Your objective
Each line in the entries below that holds the string "More" is to be listed.

Records for the exercise
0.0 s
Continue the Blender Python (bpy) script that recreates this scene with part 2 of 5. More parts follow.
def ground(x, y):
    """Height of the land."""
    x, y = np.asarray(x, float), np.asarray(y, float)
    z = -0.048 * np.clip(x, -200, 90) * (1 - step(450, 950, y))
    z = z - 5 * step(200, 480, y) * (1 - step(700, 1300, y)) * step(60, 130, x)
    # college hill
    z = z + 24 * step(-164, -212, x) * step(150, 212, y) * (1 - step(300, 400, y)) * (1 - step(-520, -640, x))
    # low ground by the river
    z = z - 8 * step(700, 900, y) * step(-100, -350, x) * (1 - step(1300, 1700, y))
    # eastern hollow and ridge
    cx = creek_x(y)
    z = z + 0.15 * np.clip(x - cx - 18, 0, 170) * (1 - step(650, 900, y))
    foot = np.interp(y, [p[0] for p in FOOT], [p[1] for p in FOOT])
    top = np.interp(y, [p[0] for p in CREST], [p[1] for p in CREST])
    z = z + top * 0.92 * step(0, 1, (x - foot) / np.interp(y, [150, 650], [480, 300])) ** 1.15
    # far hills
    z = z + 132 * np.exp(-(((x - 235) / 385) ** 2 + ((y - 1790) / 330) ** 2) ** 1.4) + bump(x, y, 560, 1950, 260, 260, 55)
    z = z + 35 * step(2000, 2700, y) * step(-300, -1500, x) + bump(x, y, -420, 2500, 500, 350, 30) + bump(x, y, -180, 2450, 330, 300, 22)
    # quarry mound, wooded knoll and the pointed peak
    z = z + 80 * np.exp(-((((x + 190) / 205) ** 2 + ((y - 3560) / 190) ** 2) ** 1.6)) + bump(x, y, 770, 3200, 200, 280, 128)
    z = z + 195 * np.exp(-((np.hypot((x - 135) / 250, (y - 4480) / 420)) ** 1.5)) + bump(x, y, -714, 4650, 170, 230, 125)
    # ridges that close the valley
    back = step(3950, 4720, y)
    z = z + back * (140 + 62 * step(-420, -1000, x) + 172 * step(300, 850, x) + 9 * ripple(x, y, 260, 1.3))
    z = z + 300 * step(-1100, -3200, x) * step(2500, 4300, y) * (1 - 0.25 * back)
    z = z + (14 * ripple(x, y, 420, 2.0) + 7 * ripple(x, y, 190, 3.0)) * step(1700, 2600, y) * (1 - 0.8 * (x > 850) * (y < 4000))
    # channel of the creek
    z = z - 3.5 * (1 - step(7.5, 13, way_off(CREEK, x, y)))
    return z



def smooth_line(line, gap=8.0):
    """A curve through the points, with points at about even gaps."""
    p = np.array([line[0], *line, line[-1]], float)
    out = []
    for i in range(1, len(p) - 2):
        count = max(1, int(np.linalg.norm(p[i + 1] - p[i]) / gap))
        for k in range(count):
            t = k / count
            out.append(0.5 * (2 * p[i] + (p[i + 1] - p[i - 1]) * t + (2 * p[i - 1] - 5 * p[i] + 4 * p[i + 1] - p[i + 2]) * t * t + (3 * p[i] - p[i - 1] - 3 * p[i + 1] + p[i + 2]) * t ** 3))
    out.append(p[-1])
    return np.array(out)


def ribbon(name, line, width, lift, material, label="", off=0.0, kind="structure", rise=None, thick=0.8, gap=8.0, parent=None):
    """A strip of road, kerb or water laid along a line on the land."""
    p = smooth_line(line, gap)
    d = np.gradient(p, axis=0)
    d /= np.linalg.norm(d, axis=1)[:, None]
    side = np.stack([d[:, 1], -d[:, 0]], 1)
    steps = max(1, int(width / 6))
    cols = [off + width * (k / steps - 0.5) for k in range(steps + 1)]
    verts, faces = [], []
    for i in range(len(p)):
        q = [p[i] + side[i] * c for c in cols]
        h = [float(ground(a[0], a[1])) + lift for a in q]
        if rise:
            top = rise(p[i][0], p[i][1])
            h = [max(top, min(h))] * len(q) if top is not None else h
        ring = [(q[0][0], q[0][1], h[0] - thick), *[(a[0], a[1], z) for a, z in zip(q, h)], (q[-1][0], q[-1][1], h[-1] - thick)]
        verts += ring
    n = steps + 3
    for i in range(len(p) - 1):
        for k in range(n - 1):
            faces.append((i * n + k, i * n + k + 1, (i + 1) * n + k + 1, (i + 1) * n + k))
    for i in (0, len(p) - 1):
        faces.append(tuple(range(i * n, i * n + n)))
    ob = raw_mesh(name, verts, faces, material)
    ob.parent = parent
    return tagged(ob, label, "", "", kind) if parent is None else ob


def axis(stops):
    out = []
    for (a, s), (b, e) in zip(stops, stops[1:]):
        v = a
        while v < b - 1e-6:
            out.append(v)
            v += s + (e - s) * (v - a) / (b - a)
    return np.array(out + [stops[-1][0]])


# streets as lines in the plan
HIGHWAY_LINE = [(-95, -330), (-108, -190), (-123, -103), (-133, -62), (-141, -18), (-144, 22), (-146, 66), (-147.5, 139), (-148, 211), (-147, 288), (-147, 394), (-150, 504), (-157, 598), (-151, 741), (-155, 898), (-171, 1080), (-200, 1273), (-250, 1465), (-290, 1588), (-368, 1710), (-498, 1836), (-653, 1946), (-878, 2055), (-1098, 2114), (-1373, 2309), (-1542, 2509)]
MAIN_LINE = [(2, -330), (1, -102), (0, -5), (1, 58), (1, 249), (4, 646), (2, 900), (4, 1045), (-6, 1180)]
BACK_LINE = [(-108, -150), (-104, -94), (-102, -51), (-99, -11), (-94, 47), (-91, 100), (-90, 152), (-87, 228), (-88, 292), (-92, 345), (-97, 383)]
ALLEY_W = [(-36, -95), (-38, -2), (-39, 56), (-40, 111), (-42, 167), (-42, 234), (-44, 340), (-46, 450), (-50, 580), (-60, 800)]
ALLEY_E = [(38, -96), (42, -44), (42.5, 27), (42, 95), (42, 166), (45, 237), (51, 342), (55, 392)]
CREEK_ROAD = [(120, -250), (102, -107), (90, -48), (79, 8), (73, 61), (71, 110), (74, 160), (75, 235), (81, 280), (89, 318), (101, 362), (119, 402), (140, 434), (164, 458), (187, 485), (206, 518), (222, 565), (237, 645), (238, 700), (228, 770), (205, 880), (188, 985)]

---

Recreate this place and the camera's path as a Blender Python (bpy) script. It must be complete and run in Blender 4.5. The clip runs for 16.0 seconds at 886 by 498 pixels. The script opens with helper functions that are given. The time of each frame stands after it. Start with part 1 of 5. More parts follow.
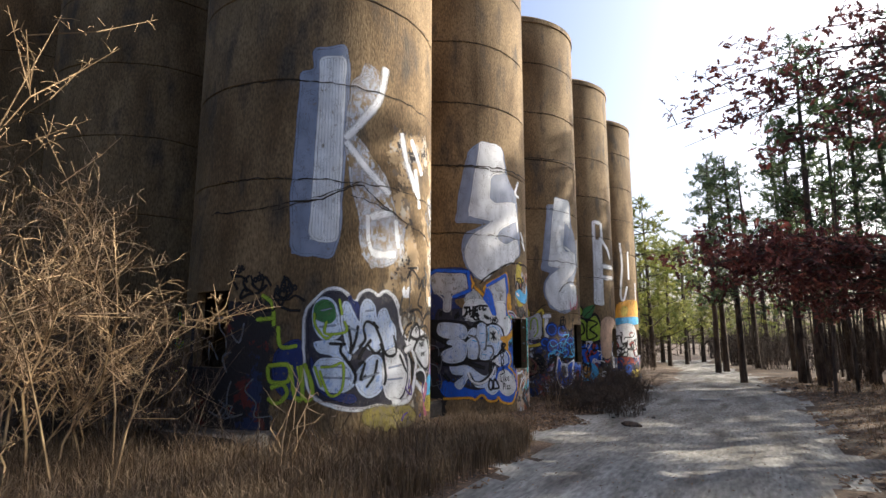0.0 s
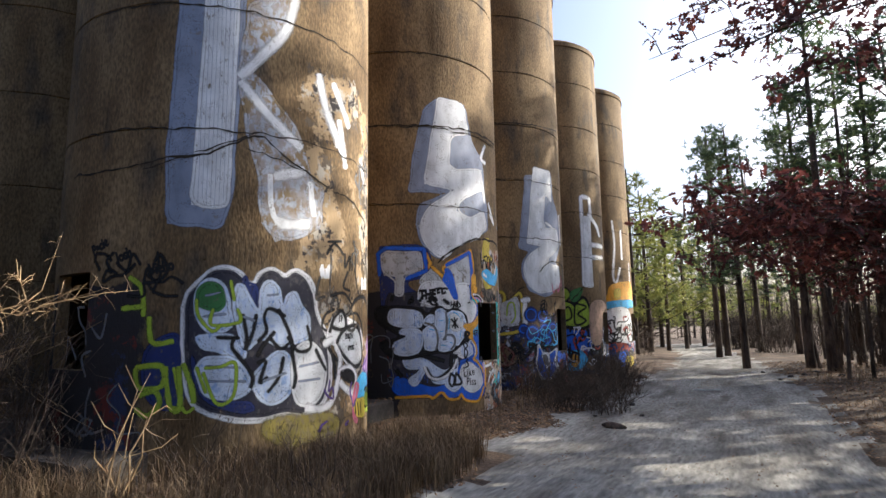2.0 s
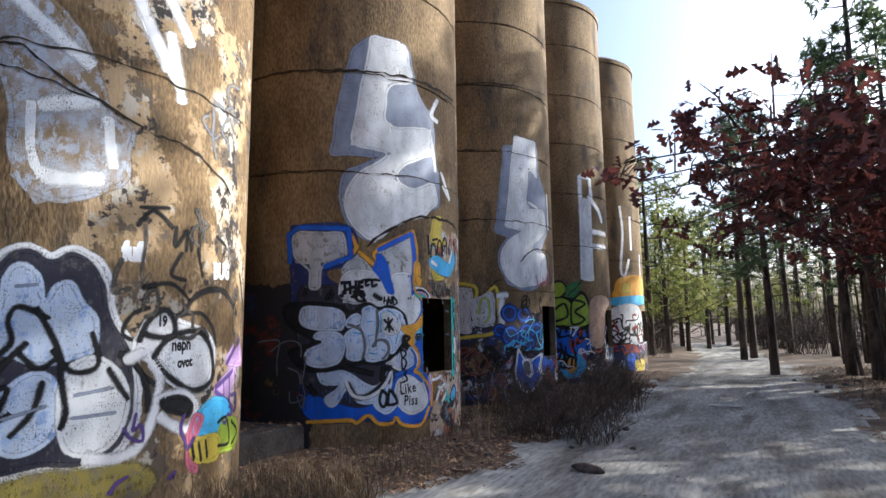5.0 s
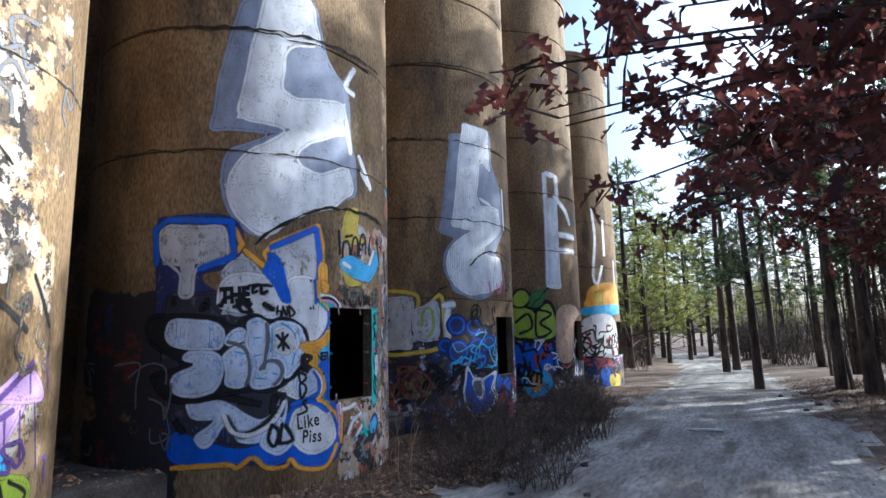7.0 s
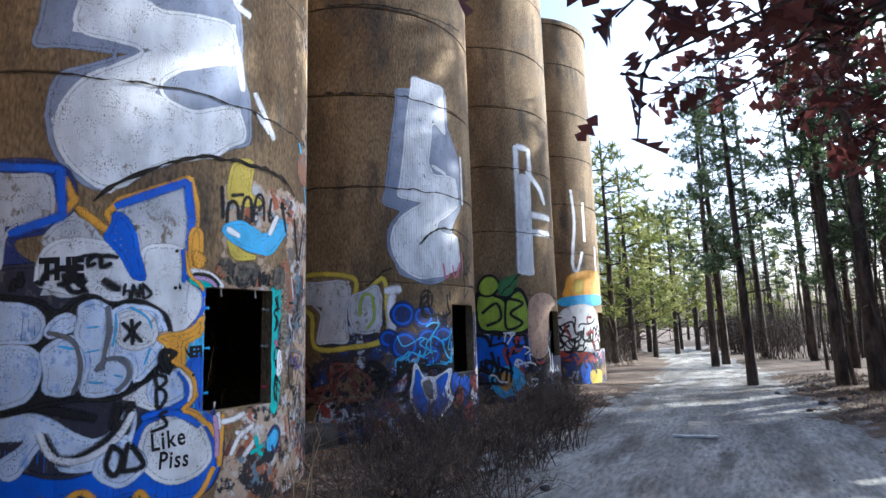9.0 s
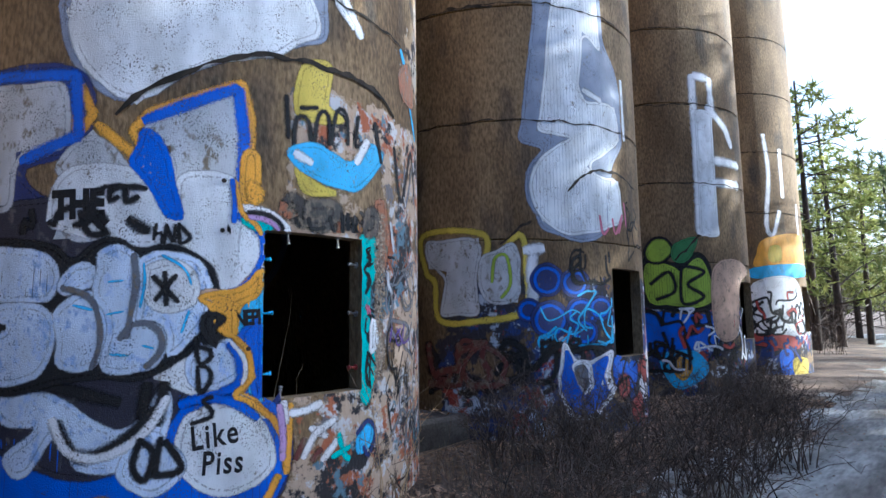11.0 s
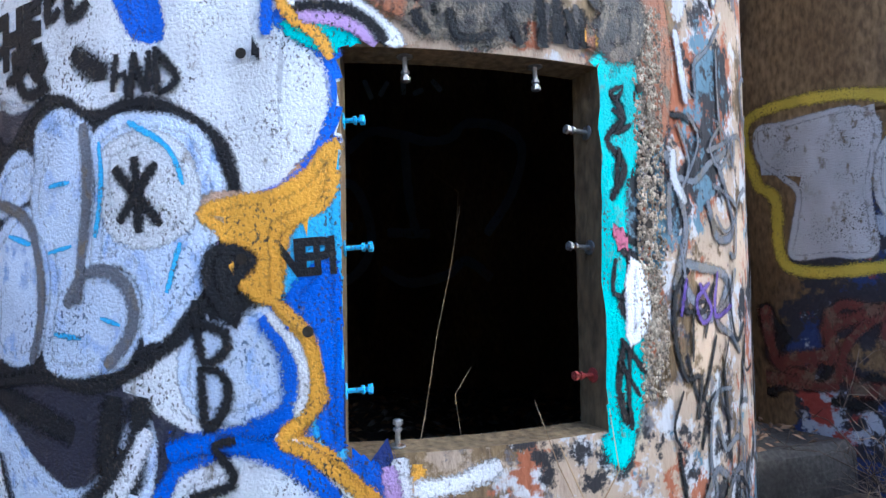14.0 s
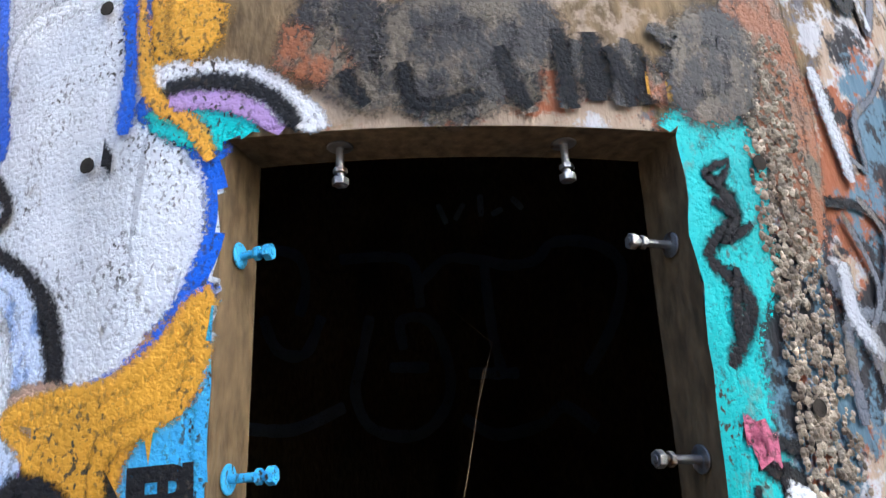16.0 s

Result of the task
Continue the Blender Python (bpy) script that recreates this scene with part 2 of 5. More parts follow.
Recreate this place and the camera's path as a Blender Python (bpy) script. It must be complete and run in Blender 4.5. The clip runs for 16.0 seconds at 886 by 498 pixels. The script opens with helper functions that are given. The time of each frame stands after it. Start with part 1 of 5. More parts follow.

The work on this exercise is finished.